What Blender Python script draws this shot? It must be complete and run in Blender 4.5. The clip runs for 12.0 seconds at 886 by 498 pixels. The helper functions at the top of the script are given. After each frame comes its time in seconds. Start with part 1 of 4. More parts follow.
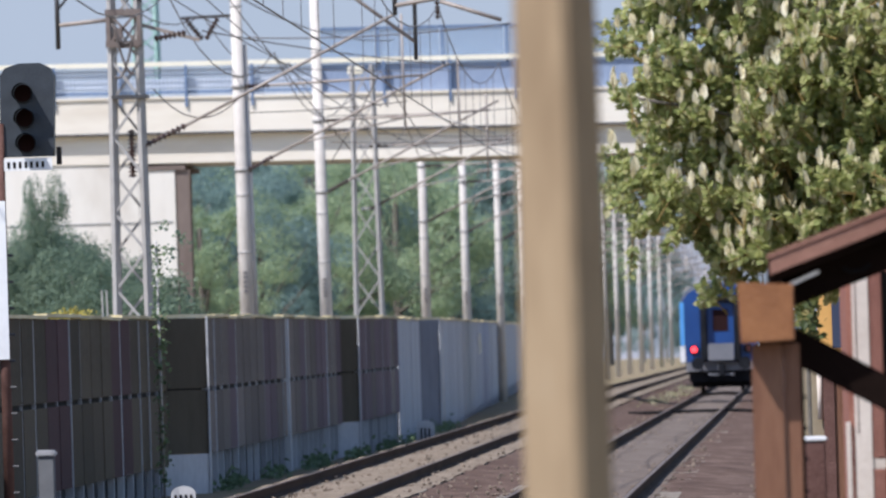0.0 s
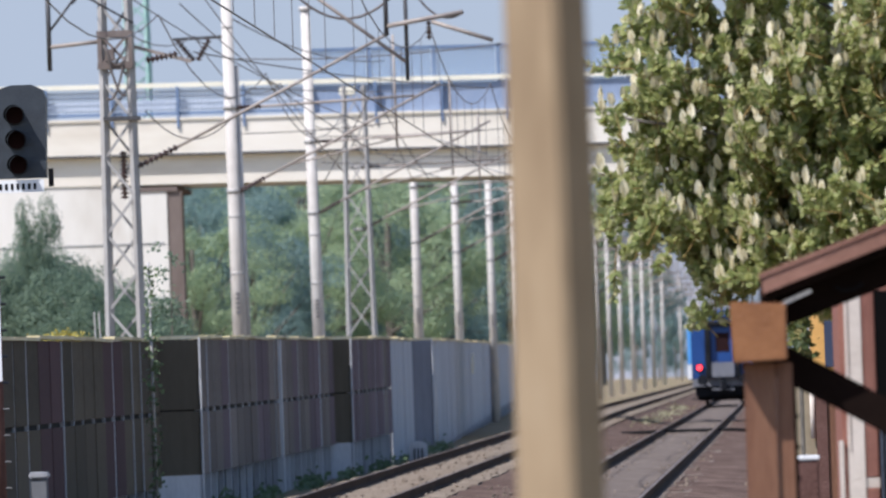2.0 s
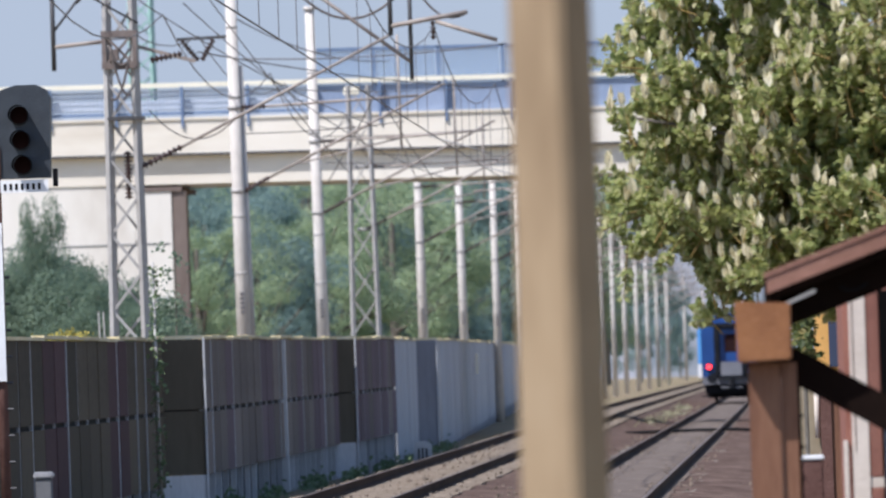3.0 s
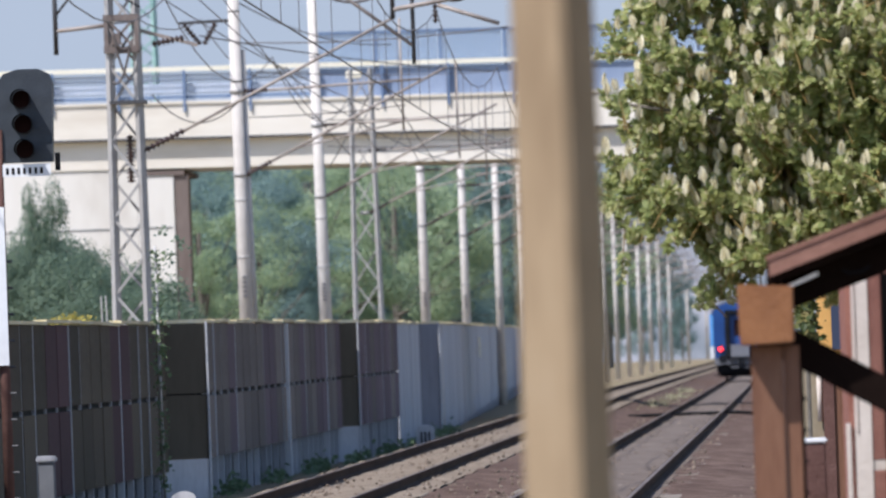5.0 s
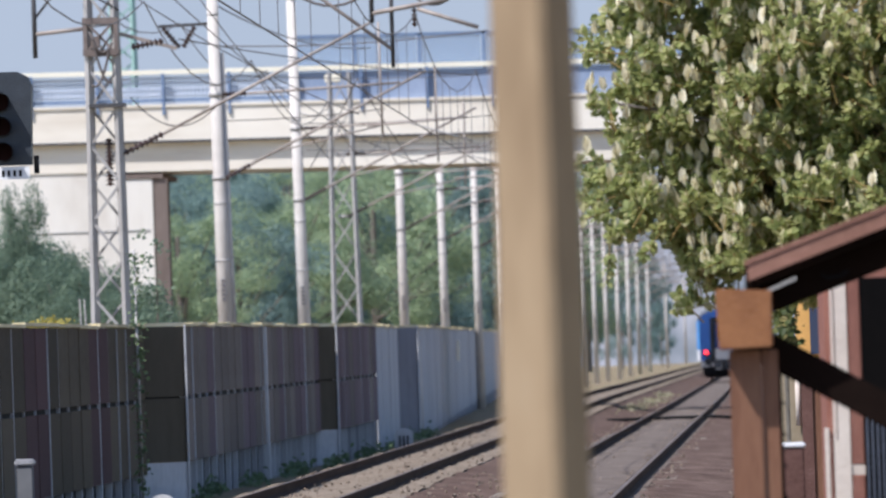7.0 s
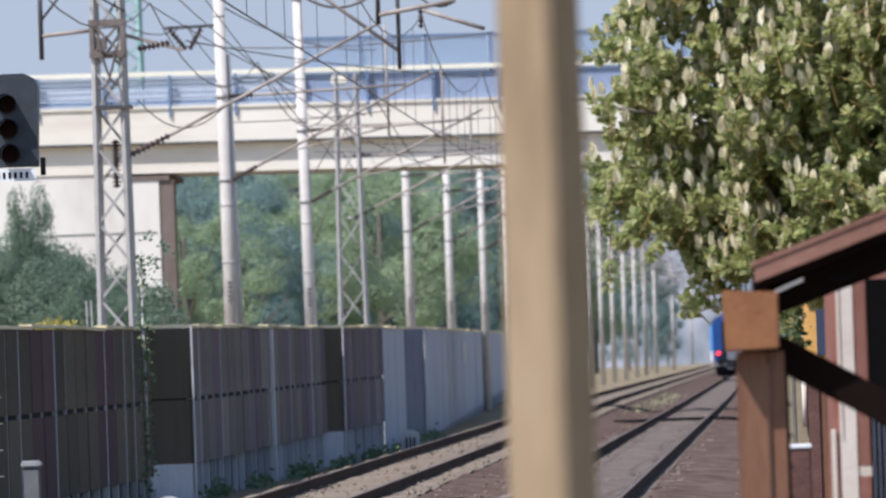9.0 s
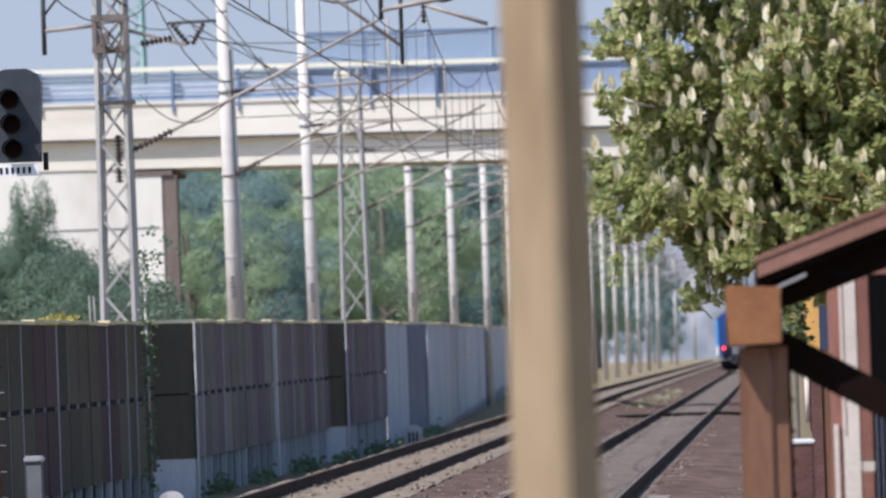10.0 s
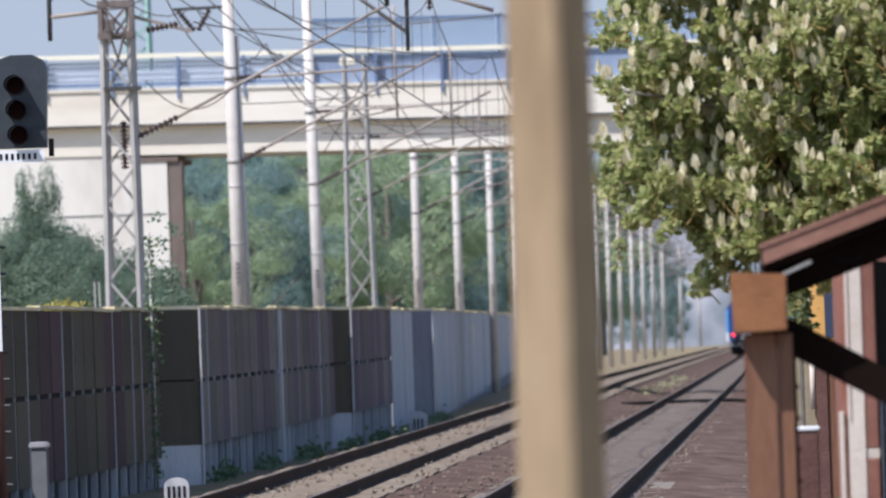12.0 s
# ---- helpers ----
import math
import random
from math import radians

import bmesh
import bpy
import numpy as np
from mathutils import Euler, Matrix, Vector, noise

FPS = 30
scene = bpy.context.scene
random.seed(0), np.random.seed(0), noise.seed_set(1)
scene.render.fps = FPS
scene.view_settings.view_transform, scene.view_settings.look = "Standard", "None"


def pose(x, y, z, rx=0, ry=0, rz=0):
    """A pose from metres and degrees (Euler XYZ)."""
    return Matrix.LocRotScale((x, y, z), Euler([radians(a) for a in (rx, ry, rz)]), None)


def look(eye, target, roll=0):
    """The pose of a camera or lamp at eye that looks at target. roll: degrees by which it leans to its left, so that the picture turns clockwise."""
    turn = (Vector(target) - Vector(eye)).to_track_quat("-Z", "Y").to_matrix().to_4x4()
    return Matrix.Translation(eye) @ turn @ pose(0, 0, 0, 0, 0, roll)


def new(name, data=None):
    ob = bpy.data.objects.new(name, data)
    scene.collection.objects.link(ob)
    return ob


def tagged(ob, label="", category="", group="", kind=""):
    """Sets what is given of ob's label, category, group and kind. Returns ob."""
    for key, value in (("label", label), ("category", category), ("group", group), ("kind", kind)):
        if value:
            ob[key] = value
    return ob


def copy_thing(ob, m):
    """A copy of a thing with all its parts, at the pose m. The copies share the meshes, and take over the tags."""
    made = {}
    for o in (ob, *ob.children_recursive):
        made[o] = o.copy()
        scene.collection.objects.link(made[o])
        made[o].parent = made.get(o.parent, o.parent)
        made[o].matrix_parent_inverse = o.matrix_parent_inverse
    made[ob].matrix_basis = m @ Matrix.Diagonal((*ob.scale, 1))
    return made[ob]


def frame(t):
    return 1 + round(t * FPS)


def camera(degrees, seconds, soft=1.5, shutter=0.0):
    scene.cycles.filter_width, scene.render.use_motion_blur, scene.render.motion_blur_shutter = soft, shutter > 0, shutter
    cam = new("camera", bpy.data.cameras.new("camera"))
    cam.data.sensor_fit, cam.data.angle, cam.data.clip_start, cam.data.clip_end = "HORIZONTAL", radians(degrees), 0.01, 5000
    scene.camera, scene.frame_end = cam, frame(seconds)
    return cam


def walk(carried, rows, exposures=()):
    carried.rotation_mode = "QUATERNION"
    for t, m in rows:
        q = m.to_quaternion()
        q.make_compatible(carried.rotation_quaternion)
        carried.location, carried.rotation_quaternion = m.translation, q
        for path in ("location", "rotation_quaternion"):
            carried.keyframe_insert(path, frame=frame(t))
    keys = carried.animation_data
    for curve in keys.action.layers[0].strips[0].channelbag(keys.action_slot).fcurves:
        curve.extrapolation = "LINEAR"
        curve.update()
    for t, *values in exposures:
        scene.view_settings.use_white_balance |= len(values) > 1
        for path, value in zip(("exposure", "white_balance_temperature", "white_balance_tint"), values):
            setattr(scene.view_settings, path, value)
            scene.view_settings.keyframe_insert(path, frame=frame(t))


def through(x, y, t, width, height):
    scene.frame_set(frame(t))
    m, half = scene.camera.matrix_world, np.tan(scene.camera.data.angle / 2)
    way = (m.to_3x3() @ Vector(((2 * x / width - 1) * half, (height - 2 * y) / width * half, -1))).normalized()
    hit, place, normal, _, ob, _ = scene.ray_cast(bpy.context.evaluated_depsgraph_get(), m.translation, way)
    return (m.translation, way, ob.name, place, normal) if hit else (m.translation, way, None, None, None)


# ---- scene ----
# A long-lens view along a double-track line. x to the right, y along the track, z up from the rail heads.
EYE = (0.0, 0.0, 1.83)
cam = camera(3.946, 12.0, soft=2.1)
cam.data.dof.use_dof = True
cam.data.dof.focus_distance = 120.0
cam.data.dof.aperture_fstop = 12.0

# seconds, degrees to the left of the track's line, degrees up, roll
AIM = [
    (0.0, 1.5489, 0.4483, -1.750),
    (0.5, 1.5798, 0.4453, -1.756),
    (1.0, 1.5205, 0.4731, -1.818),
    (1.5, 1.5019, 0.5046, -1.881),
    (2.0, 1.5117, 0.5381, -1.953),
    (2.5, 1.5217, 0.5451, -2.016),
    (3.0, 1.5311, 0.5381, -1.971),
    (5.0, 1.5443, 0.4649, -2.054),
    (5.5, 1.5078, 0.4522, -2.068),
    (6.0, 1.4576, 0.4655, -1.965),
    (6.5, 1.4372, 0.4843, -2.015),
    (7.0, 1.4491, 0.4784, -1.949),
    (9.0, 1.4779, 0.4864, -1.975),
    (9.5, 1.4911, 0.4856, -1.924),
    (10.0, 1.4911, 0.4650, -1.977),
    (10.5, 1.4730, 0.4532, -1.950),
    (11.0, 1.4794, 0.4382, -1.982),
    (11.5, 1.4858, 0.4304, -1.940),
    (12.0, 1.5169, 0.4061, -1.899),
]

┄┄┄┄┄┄

▸ **SHORT EXERCISE**: Set the data above down again exactly as given, with no pictures.

▸ **RIGHT ANSWER**:
What Blender Python script draws this shot? It must be complete and run in Blender 4.5. The clip runs for 12.0 seconds at 886 by 498 pixels. The helper functions at the top of the script are given. After each frame comes its time in seconds. Start with part 1 of 4. More parts follow.
0.0 s
2.0 s
3.0 s
5.0 s
7.0 s
9.0 s
10.0 s
12.0 s
# ---- helpers ----
import math
import random
from math import radians

import bmesh
import bpy
import numpy as np
from mathutils import Euler, Matrix, Vector, noise

FPS = 30
scene = bpy.context.scene
random.seed(0), np.random.seed(0), noise.seed_set(1)
scene.render.fps = FPS
scene.view_settings.view_transform, scene.view_settings.look = "Standard", "None"


def pose(x, y, z, rx=0, ry=0, rz=0):
    """A pose from metres and degrees (Euler XYZ)."""
    return Matrix.LocRotScale((x, y, z), Euler([radians(a) for a in (rx, ry, rz)]), None)


def look(eye, target, roll=0):
    """The pose of a camera or lamp at eye that looks at target. roll: degrees by which it leans to its left, so that the picture turns clockwise."""
    turn = (Vector(target) - Vector(eye)).to_track_quat("-Z", "Y").to_matrix().to_4x4()
    return Matrix.Translation(eye) @ turn @ pose(0, 0, 0, 0, 0, roll)


def new(name, data=None):
    ob = bpy.data.objects.new(name, data)
    scene.collection.objects.link(ob)
    return ob


def tagged(ob, label="", category="", group="", kind=""):
    """Sets what is given of ob's label, category, group and kind. Returns ob."""
    for key, value in (("label", label), ("category", category), ("group", group), ("kind", kind)):
        if value:
            ob[key] = value
    return ob


def copy_thing(ob, m):
    """A copy of a thing with all its parts, at the pose m. The copies share the meshes, and take over the tags."""
    made = {}
    for o in (ob, *ob.children_recursive):
        made[o] = o.copy()
        scene.collection.objects.link(made[o])
        made[o].parent = made.get(o.parent, o.parent)
        made[o].matrix_parent_inverse = o.matrix_parent_inverse
    made[ob].matrix_basis = m @ Matrix.Diagonal((*ob.scale, 1))
    return made[ob]


def frame(t):
    return 1 + round(t * FPS)


def camera(degrees, seconds, soft=1.5, shutter=0.0):
    scene.cycles.filter_width, scene.render.use_motion_blur, scene.render.motion_blur_shutter = soft, shutter > 0, shutter
    cam = new("camera", bpy.data.cameras.new("camera"))
    cam.data.sensor_fit, cam.data.angle, cam.data.clip_start, cam.data.clip_end = "HORIZONTAL", radians(degrees), 0.01, 5000
    scene.camera, scene.frame_end = cam, frame(seconds)
    return cam


def walk(carried, rows, exposures=()):
    carried.rotation_mode = "QUATERNION"
    for t, m in rows:
        q = m.to_quaternion()
        q.make_compatible(carried.rotation_quaternion)
        carried.location, carried.rotation_quaternion = m.translation, q
        for path in ("location", "rotation_quaternion"):
            carried.keyframe_insert(path, frame=frame(t))
    keys = carried.animation_data
    for curve in keys.action.layers[0].strips[0].channelbag(keys.action_slot).fcurves:
        curve.extrapolation = "LINEAR"
        curve.update()
    for t, *values in exposures:
        scene.view_settings.use_white_balance |= len(values) > 1
        for path, value in zip(("exposure", "white_balance_temperature", "white_balance_tint"), values):
            setattr(scene.view_settings, path, value)
            scene.view_settings.keyframe_insert(path, frame=frame(t))


def through(x, y, t, width, height):
    scene.frame_set(frame(t))
    m, half = scene.camera.matrix_world, np.tan(scene.camera.data.angle / 2)
    way = (m.to_3x3() @ Vector(((2 * x / width - 1) * half, (height - 2 * y) / width * half, -1))).normalized()
    hit, place, normal, _, ob, _ = scene.ray_cast(bpy.context.evaluated_depsgraph_get(), m.translation, way)
    return (m.translation, way, ob.name, place, normal) if hit else (m.translation, way, None, None, None)


# ---- scene ----
# A long-lens view along a double-track line. x to the right, y along the track, z up from the rail heads.
EYE = (0.0, 0.0, 1.83)
cam = camera(3.946, 12.0, soft=2.1)
cam.data.dof.use_dof = True
cam.data.dof.focus_distance = 120.0
cam.data.dof.aperture_fstop = 12.0

# seconds, degrees to the left of the track's line, degrees up, roll
AIM = [
    (0.0, 1.5489, 0.4483, -1.750),
    (0.5, 1.5798, 0.4453, -1.756),
    (1.0, 1.5205, 0.4731, -1.818),
    (1.5, 1.5019, 0.5046, -1.881),
    (2.0, 1.5117, 0.5381, -1.953),
    (2.5, 1.5217, 0.5451, -2.016),
    (3.0, 1.5311, 0.5381, -1.971),
    (5.0, 1.5443, 0.4649, -2.054),
    (5.5, 1.5078, 0.4522, -2.068),
    (6.0, 1.4576, 0.4655, -1.965),
    (6.5, 1.4372, 0.4843, -2.015),
    (7.0, 1.4491, 0.4784, -1.949),
    (9.0, 1.4779, 0.4864, -1.975),
    (9.5, 1.4911, 0.4856, -1.924),
    (10.0, 1.4911, 0.4650, -1.977),
    (10.5, 1.4730, 0.4532, -1.950),
    (11.0, 1.4794, 0.4382, -1.982),
    (11.5, 1.4858, 0.4304, -1.940),
    (12.0, 1.5169, 0.4061, -1.899),
]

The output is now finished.